Both of them have certain problems:
- changes in the source code of the library require recompilation of the project. It might be a better idea to have it compiled once. This is especially important when we’re using script language and have some binary code for it. For example in Python we might want to write some code in C for efficiency (compare with “Writing Python Modules in C“). In this case we would like to pull a precompiled package instead of its source code.
- You have separate way of pulling normal dependencies and the submodules/subtrees.
- Last, but not least (probably this is the most important problem), you are tempted to get to know the internals of the projects. Since it’s assumed that it’s a big dependency, which has a dedicated team working on it, it would be wise to separate concerns and deliver a solution, which requires familiarity only with public API, not the way it’s installed, built, compiled and so on. Same applies to “write” side: bug fixes, new features are meant to be tracked using dedicated approach, versioning. They should be thought of as a separate project not a part of something else.
GitLab’s Package Registry
An answer to these issues might be a dedicated package registry. Let’s imagine a library with simple math functions (entire project is linked below):
def add(a: int, b: int) -> int: return a + b def sub(a: int, b: int) -> int: return a - b def mul(a: int, b: int) -> int: return a * b def div(a: int, b: int) -> float: return a / b
Now in order to turn this into a functional library, we need a
import setuptools setuptools.setup( name="mymath", version="0.0.1", author="gonczor", author_email="", description="A small example package", packages=setuptools.find_packages(), classifiers=[ "Programming Language :: Python :: 3", "License :: OSI Approved :: MIT License", "Operating System :: OS Independent", ], python_requires='>=3.7', )
This defines the name of the module, author, version, required Python version (so if one team using our project has an outdated python version, we can still prepare a dedicated library just for them).
The project structure is following:
$ tree -I '*pycache*' . ├── Makefile ├── README.md ├── my_math │ ├── __init__.py │ └── my_math.py └── setup.py 2 directories, 5 files
Now, we can run
make command which invokes
python3 setup.py sdist bdist_wheel and see built files:
$ ls -l total 24 -rw-r--r-- 1 wgonczaronek staff 42 11 paź 22:02 Makefile -rw-r--r-- 1 wgonczaronek staff 11 11 paź 21:41 README.md drwxr-xr-x 4 wgonczaronek staff 128 11 paź 22:11 build drwxr-xr-x 4 wgonczaronek staff 128 11 paź 22:11 dist drwxr-xr-x 5 wgonczaronek staff 160 11 paź 21:41 my_math drwxr-xr-x 6 wgonczaronek staff 192 11 paź 22:11 mymath.egg-info -rw-r--r-- 1 wgonczaronek staff 404 11 paź 21:41 setup.py
What we actually need is in
dist directory.
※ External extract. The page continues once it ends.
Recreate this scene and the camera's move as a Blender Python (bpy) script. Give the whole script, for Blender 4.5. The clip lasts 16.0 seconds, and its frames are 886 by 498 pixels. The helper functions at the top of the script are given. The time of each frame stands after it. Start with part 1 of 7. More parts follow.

It can be uploaded using:
python3 -m twine upload --repository gitlab dist/*
Which I’ve also included in the Makefile for your convenience.
To deploy, you’ll need a
.pypirc file with some data about project and personal access token (read this to learn how to get it). My
[distutils] index-servers = gitlab [gitlab] repository = https://gitlab.com/api/v4/projects/21712491/packages/pypi username = __token__ password = S0M3S3(RE7
OK, we can try it out.
The library sits there on GitLab ready to be downloaded.
Let’s Test it!
Let’s create and example project and add this library as a dependency:
$ cat requirements.txt -i https://gitlab.com/api/v4/projects/21712491/packages/pypi/simple mymath==0.0.1
And the code we’re integrating with is:
$ cat main.py from my_math import * print(add(1, 2)) print(sub(2, 3)) print(mul(3, 4)) print(div(4, 5))
Note the underscore in module name. What we’re importing has different name from what we’re about to install. OK, let’t get down to business.
$ pip3 install -r requirements.txt Looking in indexes: https://pypi.org/simple, https://gitlab.com/api/v4/projects/21712491/packages/pypi/simple Collecting mymath==0.0.1 Using cached https://gitlab.com/api/v4/projects/21712491/packages/pypi/files/d5a8718624896c8dd65086adbd984f2cded5b38f2e5764b2a8f81196c7b92e9a/mymath-0.0.1-py3-none-any.whl (1.5 kB) Installing collected packages: mymath Successfully installed mymath-0.0.1 $ python3 main.py 3 -1 12 0.8
Today we’ve learnt how to use GitLab as package registry and don’t use git in a way it’s not really intended to. Managing dependencies should be done with tools for managing dependencies, not version control systems.
We can extend this example with automated CI builds and uploads, but that’d enough for a separate blog post.
Please also note that in GitLab’s docs you’ll see how to use these libraries in private projects. I’m not doing this because I wanted to show a simplified process and also let you download the example, so it needed to be open-sourced.